Joseph Conrad, Jeunesse, 1902
Woodkid, Boat Song
Il suffit de faire quelques pas dans les chemins de pierre au-dessus de Campagne Pastré, la ville n’est pas loin, on la sent dans le dos, derrière l’horizon des pins dont l’odeur enveloppe tout l’espace. Mais on ne voit pas la ville, ici, qui n’est plus qu’une hypothèse. À sa place, il y a le silence de la terre, et le cri des bêtes qui s’enfoncent dans la terre, insectes, et ceux qui les dévorent, oiseaux invisibles qui font trembler les arbres, le ciel.

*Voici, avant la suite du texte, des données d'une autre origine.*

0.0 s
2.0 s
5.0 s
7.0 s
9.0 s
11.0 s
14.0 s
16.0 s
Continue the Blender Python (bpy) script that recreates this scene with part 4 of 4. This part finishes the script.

Tout cela qu’on ne voit pas non plus : plutôt, en levant les yeux, comme une étendue plane et opaque, blanche, d’une blancheur aveuglante au-dessus de l’horizon de la terre, et c’est à la forme mouvante d’un bateau qu’on reconnaît la mer, qui vibre comme l’image trouble d’un mirage dans le désert.

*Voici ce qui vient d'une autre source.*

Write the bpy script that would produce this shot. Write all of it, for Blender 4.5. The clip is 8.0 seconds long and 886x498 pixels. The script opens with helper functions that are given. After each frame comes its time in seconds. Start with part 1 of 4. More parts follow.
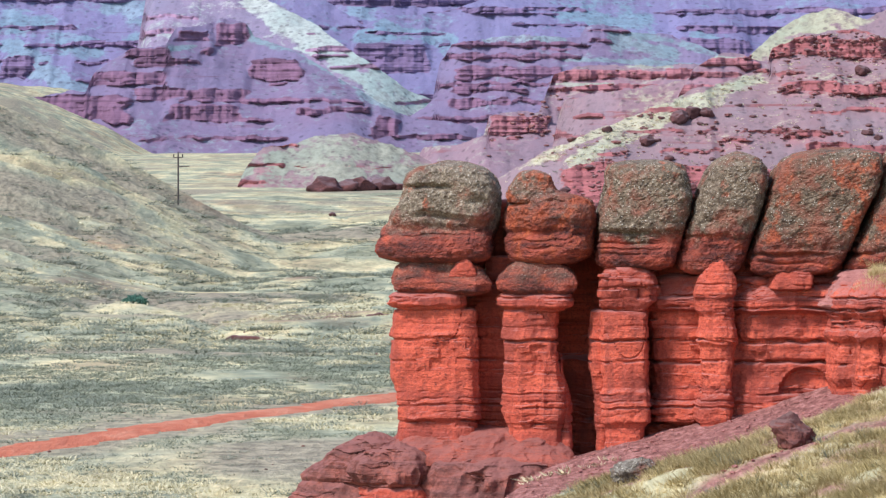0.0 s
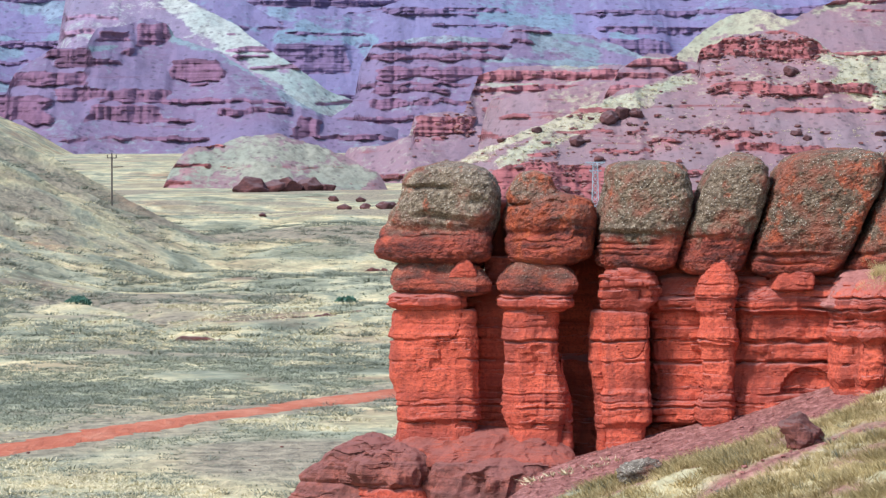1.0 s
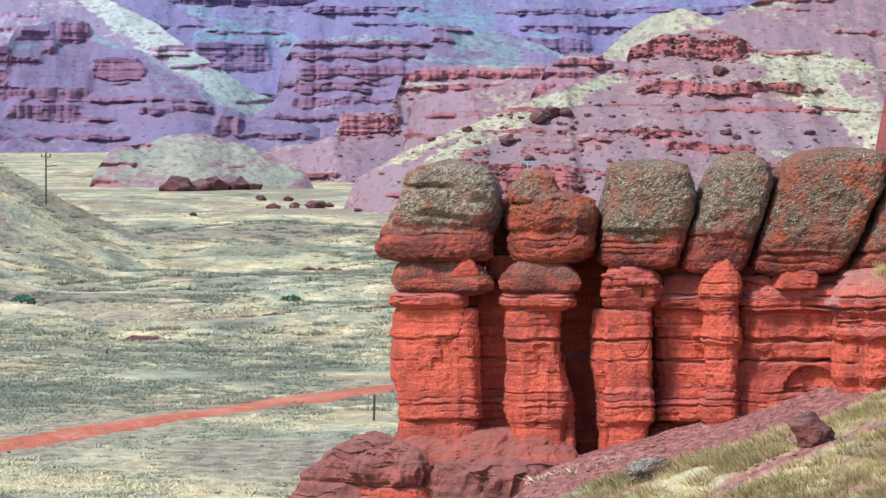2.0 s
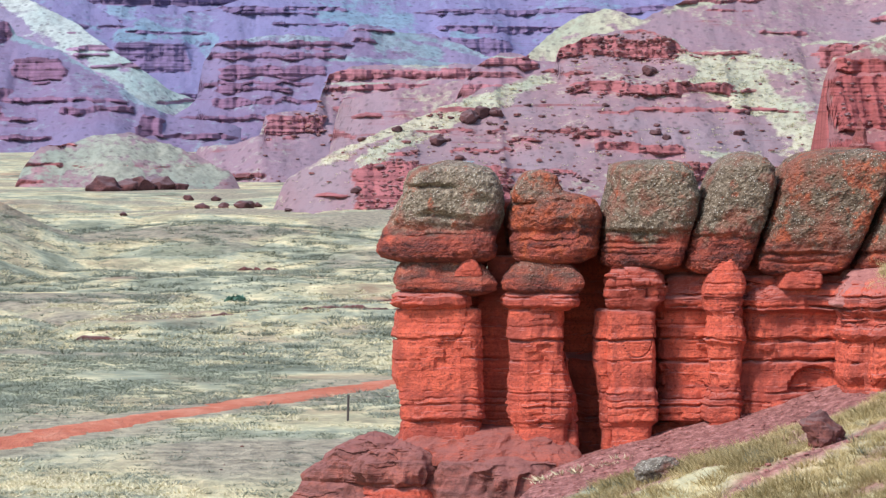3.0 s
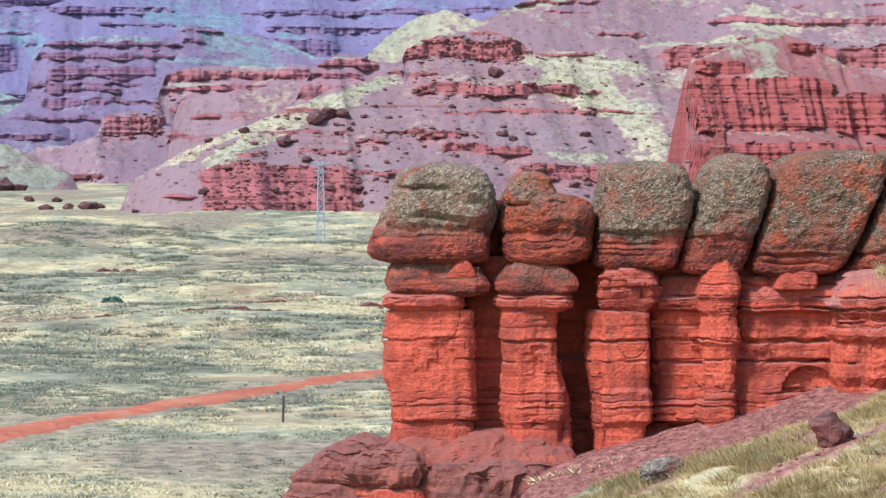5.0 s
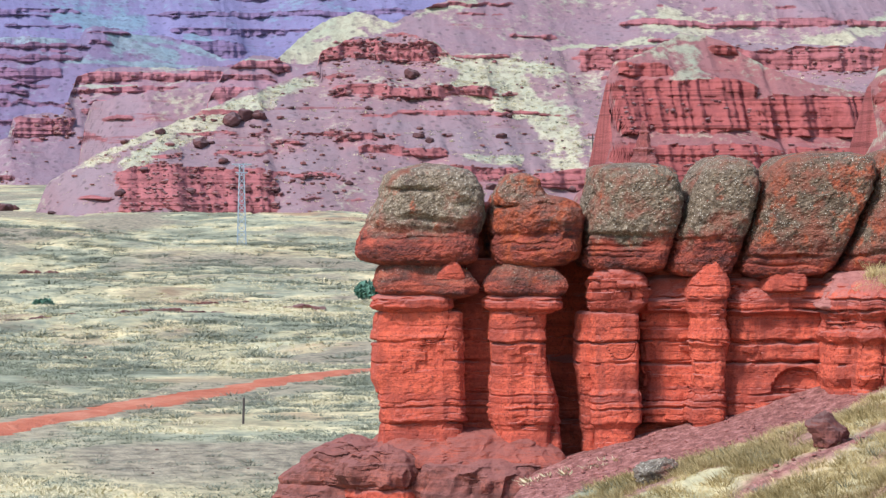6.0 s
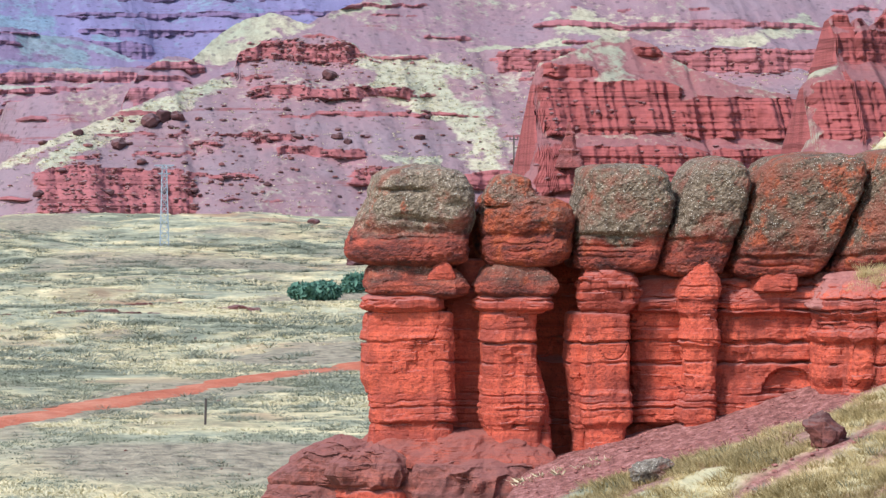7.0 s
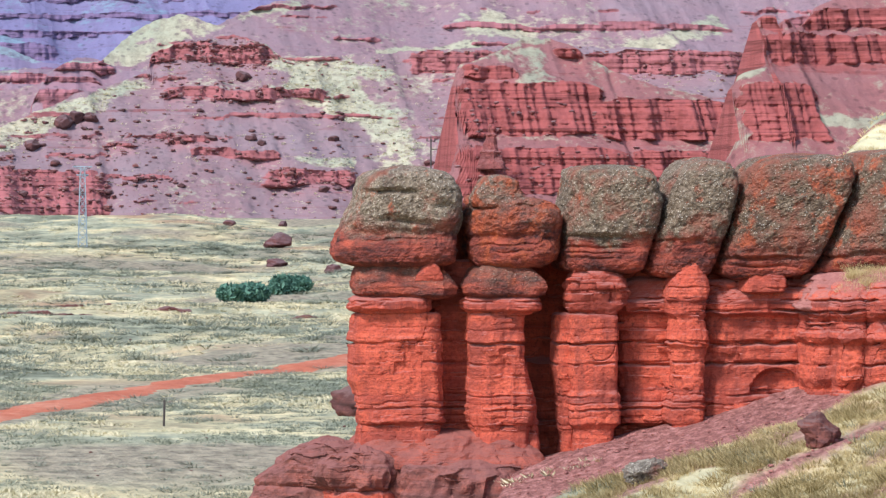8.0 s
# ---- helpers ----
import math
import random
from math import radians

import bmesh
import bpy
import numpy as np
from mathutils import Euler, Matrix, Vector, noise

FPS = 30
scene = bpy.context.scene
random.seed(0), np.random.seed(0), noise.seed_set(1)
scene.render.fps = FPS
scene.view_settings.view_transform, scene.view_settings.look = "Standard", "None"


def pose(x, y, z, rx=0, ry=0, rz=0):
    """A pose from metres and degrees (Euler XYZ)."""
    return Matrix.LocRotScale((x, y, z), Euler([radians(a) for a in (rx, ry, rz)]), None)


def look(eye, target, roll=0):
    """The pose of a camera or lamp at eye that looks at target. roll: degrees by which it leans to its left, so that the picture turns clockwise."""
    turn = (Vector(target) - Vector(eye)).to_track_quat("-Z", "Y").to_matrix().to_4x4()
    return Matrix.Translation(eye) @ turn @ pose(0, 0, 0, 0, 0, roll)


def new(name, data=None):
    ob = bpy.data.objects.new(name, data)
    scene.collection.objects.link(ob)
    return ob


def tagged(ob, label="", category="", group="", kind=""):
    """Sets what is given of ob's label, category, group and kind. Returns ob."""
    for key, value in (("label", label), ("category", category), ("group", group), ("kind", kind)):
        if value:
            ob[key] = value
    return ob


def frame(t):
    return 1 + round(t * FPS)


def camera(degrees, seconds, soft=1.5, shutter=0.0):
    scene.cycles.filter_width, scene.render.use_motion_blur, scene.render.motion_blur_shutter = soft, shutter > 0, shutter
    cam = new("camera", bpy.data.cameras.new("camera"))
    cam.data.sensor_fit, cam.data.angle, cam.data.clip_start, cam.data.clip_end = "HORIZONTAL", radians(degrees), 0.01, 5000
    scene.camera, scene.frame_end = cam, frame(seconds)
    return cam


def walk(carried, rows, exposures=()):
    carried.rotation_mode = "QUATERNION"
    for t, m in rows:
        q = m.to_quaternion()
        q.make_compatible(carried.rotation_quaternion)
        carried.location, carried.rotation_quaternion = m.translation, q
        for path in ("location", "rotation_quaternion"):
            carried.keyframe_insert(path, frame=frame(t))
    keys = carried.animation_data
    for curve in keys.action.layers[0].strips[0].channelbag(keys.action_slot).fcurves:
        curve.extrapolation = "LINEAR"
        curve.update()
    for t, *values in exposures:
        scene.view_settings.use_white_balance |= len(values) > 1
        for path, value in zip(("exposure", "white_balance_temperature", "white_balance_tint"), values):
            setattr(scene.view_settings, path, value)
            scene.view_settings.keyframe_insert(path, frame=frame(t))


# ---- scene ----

Trouver des refuges comme celui-là, des lieux écartés des choses et des êtres, des affaires courantes de la vie : on y trouverait l’appui nécessaire pour revenir au monde ensuite, ou au contraire pour le détester davantage et mieux l’aimer, l’aimer différemment ensuite ?
Toujours, j’aurais recherché de tels lieux : ceux qui isolent et renouent. En haut de Pastré, on voit différemment le temps passé et à venir, les arrangements avec la vie sociale, et le travail : ici, on puise l’essentiel, dans la chaleur aussi, la lenteur qu’elle donne à chaque geste, les regards, le partage de cela qui seul ne se dit pas. Des quais en bas du Louvre au belvédère de l’avenue des Pyrénées, de l’horizon le long de la Garonne aux arbres près de la grande Mosquée, ces lieux sont des attaches, des abris, des secrets.
Toute la journée penchée sur les épreuves, à corriger, à reprendre, à relire, à se maudire, à s’en vouloir des mots qui ne sont jamais assez grands ou qui sont toujours trop larges. Les pensées vers Pastrée et le bateau qui au loin s’éloigne vers l’Afrique ou la Corse ne consolent pas, mais redonnent sans cesse à la vie son assise, sa force.
Il y a ces phrases de Van Gogh que je lis ce soir, par hasard et désœuvrement, il y a les années 1971 dans lesquelles je suis plongé de nouveau, une dernière fois, il y a la chaleur sur Marseille, et parmi tout cela, il y a la forme évanescente d’un bateau qu’on voit s’éloigner lentement par-dessus l’horizon des choses.
Journal : notes intempestives du temps passé, du temps perdu. Ou : arracher du présent pour qu’il ne cesse pas.